Return the listing below unchanged, minus its pictures.

-.-.-

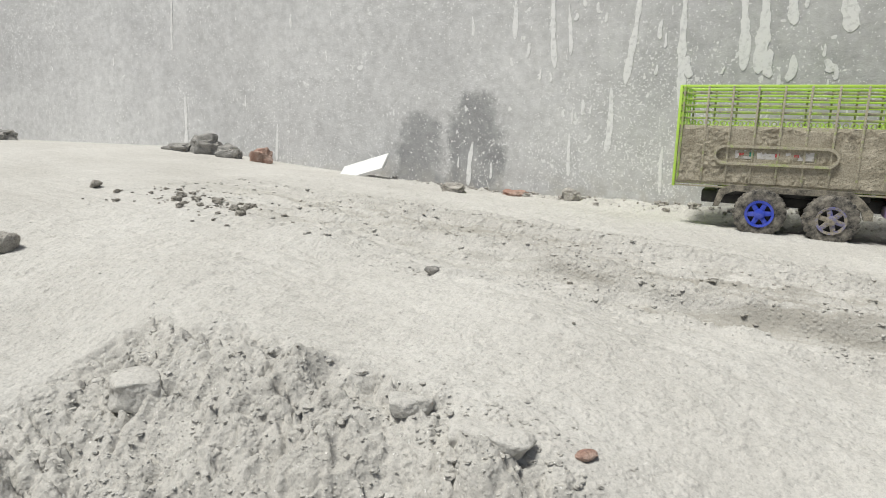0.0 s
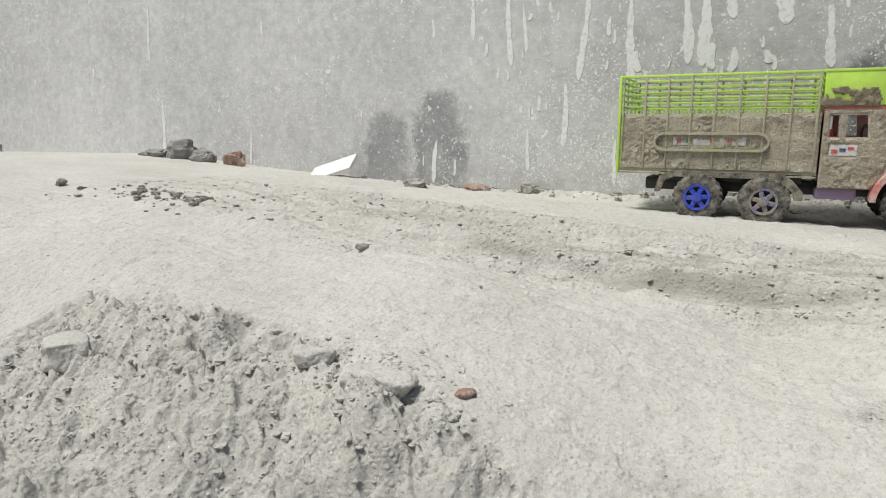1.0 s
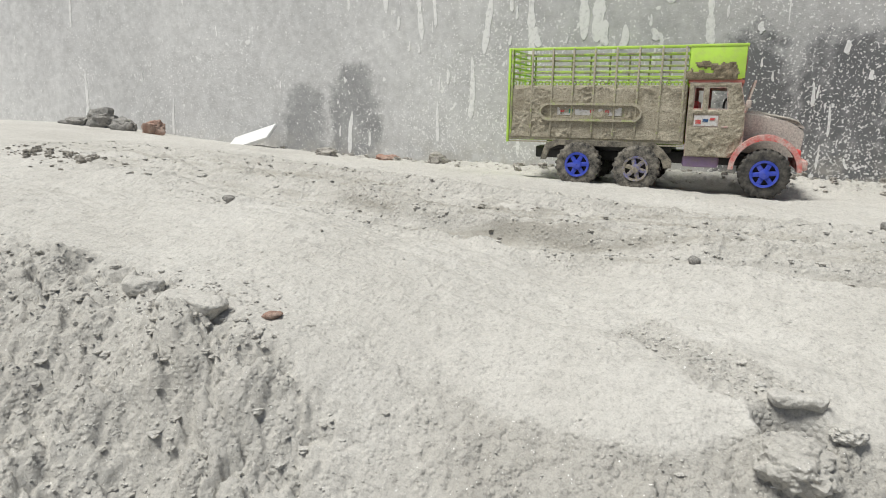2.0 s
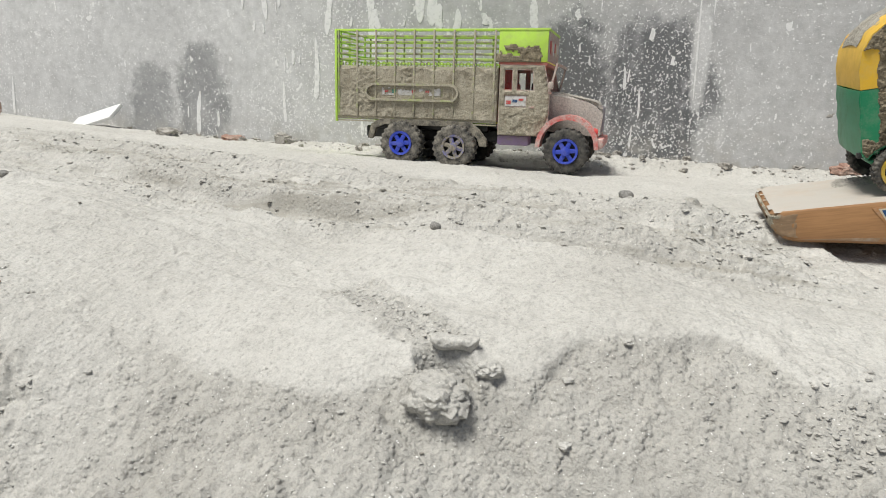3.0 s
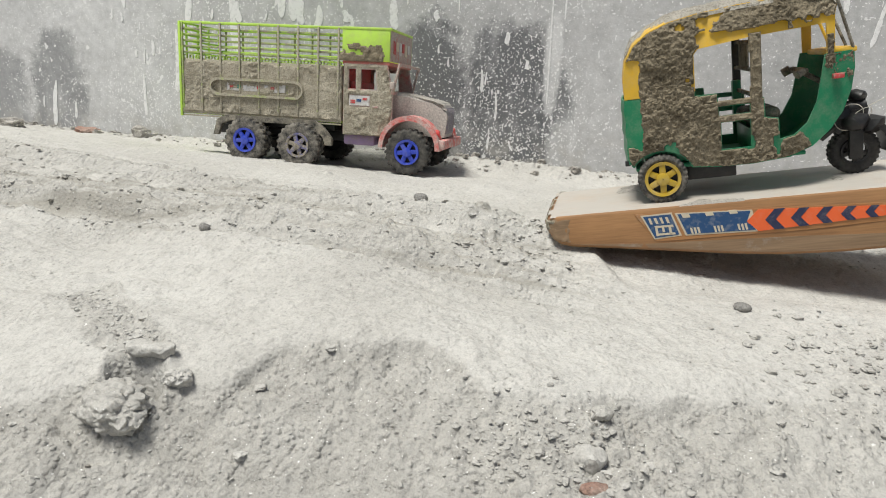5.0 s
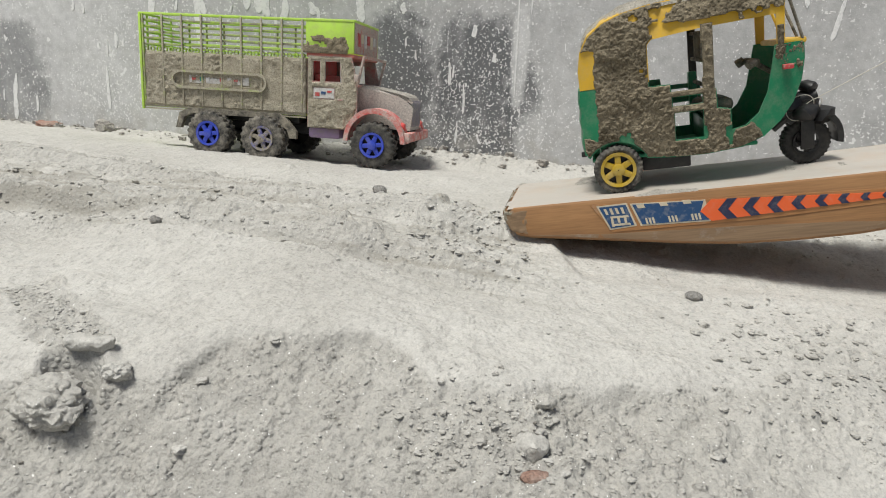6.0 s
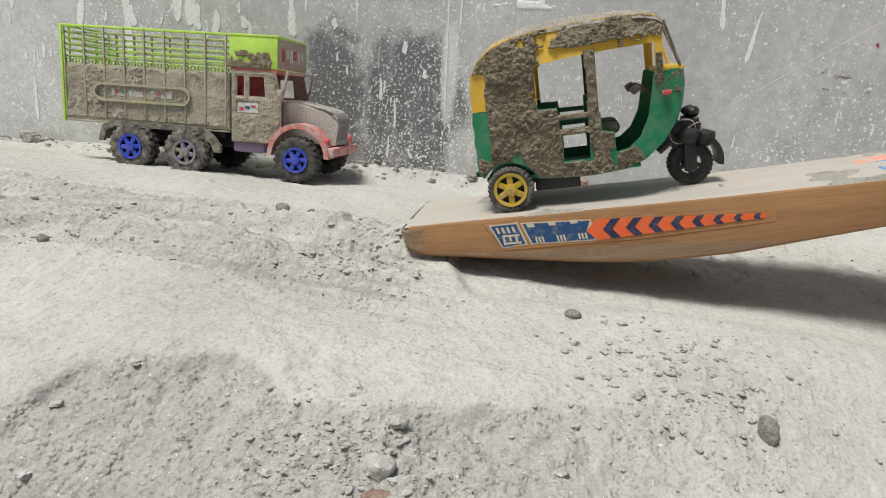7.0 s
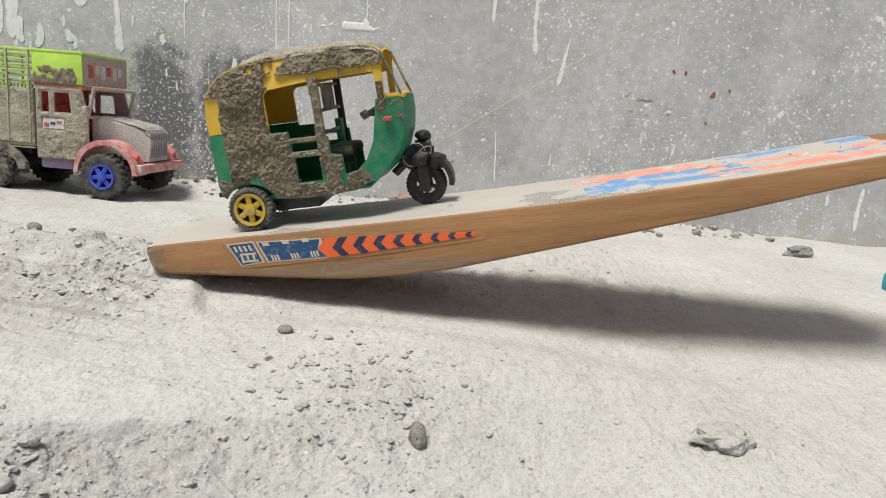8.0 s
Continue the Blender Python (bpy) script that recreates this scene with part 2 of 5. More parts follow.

-.-.-

=== Final result ===
0.0 s
1.0 s
2.0 s
3.0 s
5.0 s
6.0 s
7.0 s
8.0 s
Continue the Blender Python (bpy) script that recreates this scene with part 2 of 5. More parts follow.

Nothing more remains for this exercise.